Task statement: Scan the entries for the string "Blender" and give the number of lines that have it, nothing further.

Supplied information:
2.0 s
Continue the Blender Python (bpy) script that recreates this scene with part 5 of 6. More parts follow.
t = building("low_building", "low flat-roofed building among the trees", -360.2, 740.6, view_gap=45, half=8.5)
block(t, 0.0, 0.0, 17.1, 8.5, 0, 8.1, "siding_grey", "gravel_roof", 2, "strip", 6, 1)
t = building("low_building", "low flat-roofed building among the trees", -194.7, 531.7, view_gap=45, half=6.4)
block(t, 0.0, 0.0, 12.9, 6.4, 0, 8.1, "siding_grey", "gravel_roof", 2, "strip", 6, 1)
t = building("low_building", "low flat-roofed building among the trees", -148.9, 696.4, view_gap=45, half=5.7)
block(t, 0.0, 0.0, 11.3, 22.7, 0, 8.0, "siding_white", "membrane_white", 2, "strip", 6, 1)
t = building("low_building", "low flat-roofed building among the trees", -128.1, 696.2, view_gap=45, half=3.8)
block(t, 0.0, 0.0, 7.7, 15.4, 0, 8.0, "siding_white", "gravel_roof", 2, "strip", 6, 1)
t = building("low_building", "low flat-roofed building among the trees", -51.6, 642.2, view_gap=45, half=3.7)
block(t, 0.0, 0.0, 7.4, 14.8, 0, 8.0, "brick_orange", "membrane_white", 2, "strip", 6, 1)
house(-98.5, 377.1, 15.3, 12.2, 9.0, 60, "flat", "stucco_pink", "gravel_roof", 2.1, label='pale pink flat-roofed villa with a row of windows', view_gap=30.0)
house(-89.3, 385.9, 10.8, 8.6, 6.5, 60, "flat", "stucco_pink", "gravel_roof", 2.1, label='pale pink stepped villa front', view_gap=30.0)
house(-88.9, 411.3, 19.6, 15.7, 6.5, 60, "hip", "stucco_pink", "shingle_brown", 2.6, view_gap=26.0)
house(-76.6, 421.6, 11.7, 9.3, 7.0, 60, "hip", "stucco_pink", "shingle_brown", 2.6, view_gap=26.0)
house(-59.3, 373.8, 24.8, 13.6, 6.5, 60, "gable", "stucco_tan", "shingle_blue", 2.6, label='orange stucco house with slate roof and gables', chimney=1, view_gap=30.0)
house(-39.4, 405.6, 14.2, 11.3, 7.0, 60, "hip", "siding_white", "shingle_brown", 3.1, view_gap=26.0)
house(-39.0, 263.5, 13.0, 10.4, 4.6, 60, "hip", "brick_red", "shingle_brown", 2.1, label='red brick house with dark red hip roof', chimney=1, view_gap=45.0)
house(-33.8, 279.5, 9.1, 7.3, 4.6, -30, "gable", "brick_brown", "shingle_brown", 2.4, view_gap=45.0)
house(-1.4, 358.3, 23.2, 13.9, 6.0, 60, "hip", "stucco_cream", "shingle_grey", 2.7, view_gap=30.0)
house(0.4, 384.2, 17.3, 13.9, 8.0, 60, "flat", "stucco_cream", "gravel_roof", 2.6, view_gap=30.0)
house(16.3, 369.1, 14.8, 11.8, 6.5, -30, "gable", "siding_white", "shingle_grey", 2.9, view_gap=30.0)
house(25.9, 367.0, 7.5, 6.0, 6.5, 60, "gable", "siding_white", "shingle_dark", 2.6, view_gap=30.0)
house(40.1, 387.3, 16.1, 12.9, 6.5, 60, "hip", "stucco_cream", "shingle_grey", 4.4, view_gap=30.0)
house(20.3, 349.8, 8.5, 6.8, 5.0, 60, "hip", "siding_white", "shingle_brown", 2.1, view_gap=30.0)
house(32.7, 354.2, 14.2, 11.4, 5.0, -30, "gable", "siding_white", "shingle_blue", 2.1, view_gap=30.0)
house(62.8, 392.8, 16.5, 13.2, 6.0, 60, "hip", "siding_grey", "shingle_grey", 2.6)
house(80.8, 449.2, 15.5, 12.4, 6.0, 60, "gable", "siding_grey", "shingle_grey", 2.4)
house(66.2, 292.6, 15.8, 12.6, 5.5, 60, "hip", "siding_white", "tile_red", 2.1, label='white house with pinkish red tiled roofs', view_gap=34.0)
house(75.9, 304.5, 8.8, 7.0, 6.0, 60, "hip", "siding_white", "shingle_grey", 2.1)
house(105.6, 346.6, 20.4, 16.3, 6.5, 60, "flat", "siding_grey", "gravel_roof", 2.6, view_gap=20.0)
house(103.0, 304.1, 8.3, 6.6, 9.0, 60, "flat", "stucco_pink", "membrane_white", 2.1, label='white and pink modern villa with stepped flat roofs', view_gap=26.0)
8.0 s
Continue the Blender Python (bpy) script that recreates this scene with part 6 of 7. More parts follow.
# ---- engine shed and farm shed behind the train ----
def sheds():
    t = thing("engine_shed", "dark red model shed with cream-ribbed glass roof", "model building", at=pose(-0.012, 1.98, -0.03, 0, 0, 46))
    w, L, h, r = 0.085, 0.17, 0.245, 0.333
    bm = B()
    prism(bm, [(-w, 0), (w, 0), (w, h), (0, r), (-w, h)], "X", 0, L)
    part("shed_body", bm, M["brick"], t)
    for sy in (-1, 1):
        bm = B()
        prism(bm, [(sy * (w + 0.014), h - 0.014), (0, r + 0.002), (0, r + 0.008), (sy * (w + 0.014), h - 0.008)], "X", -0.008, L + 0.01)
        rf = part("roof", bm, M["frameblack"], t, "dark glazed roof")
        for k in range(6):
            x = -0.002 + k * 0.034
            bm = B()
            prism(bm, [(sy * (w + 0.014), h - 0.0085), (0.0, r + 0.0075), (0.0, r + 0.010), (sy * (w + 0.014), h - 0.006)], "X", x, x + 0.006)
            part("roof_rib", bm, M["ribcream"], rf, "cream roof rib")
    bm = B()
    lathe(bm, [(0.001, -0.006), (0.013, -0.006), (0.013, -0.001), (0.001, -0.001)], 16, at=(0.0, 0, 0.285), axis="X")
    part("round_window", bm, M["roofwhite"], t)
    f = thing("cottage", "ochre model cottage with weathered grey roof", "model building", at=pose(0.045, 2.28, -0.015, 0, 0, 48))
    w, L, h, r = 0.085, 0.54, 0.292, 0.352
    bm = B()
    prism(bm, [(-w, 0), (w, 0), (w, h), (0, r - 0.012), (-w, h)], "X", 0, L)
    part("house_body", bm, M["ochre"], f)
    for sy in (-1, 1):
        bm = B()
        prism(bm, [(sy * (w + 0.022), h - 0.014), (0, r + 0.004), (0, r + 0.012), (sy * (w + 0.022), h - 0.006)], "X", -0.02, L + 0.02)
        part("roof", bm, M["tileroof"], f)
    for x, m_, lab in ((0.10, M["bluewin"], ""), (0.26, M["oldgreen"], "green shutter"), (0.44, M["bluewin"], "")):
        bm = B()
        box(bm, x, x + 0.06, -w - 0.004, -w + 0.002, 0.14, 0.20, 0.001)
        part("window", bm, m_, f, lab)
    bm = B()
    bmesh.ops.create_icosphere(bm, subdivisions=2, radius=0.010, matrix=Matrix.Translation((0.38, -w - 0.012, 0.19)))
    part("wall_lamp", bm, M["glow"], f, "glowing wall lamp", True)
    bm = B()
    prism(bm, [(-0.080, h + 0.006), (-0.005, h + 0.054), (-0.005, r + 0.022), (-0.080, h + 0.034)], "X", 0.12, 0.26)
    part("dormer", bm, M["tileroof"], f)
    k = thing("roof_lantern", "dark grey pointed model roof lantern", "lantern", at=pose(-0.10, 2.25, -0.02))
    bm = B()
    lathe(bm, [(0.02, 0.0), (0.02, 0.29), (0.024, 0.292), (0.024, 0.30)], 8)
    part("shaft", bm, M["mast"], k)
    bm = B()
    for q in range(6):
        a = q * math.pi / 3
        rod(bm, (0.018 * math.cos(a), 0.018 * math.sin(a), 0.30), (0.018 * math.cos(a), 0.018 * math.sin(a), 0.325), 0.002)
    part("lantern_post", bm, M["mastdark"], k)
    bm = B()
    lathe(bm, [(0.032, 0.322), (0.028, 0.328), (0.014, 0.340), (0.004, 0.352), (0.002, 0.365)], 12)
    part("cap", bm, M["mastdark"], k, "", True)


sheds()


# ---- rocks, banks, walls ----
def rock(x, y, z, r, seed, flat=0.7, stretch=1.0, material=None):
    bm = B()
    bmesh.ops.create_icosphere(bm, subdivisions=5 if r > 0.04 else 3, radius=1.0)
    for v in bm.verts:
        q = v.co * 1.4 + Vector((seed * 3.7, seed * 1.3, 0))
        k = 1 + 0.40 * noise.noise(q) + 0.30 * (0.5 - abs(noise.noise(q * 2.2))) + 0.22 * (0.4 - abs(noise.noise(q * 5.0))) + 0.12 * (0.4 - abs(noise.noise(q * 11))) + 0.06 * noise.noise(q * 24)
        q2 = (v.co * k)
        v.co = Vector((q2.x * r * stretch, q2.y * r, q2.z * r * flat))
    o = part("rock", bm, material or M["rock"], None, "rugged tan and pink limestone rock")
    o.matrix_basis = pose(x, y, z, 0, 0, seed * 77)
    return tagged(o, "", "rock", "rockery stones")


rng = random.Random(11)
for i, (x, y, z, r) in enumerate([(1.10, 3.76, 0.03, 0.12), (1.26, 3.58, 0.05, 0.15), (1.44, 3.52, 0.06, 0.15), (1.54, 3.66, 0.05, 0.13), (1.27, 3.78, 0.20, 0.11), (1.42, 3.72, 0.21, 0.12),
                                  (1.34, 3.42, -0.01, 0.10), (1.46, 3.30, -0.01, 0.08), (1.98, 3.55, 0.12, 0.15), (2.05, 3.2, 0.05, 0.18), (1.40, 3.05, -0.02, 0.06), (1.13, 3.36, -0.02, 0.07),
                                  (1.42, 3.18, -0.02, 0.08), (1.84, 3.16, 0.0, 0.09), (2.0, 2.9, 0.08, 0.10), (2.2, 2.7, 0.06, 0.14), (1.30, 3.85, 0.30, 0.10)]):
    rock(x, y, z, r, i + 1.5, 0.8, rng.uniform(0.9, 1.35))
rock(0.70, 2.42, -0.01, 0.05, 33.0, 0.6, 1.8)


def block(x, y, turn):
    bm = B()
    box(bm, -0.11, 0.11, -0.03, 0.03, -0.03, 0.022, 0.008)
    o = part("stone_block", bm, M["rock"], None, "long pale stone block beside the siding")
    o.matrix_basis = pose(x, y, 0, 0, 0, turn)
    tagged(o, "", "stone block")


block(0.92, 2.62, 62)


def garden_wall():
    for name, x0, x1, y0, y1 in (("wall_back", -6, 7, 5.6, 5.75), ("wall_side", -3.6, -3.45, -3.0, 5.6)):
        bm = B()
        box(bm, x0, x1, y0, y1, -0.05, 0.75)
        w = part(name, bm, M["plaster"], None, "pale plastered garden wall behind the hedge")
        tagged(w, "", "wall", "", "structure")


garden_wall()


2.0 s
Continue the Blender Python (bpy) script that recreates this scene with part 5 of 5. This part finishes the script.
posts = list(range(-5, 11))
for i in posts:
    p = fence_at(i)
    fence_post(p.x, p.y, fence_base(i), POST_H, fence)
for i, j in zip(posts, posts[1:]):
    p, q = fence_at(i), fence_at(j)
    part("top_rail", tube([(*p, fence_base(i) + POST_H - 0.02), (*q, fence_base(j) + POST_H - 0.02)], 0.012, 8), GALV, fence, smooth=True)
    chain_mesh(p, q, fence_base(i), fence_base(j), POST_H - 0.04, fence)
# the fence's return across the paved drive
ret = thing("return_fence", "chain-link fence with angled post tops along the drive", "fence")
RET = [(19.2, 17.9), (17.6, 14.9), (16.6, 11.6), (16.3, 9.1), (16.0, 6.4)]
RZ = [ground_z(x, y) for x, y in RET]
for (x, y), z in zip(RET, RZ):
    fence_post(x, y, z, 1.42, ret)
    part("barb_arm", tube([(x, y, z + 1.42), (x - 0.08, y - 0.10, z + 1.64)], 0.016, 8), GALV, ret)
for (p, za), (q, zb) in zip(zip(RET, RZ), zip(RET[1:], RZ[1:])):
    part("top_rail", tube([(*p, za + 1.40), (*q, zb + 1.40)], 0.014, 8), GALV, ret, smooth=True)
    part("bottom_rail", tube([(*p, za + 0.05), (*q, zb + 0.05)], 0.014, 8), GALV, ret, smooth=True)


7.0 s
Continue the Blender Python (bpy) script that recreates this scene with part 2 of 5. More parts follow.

Exercise answer: 4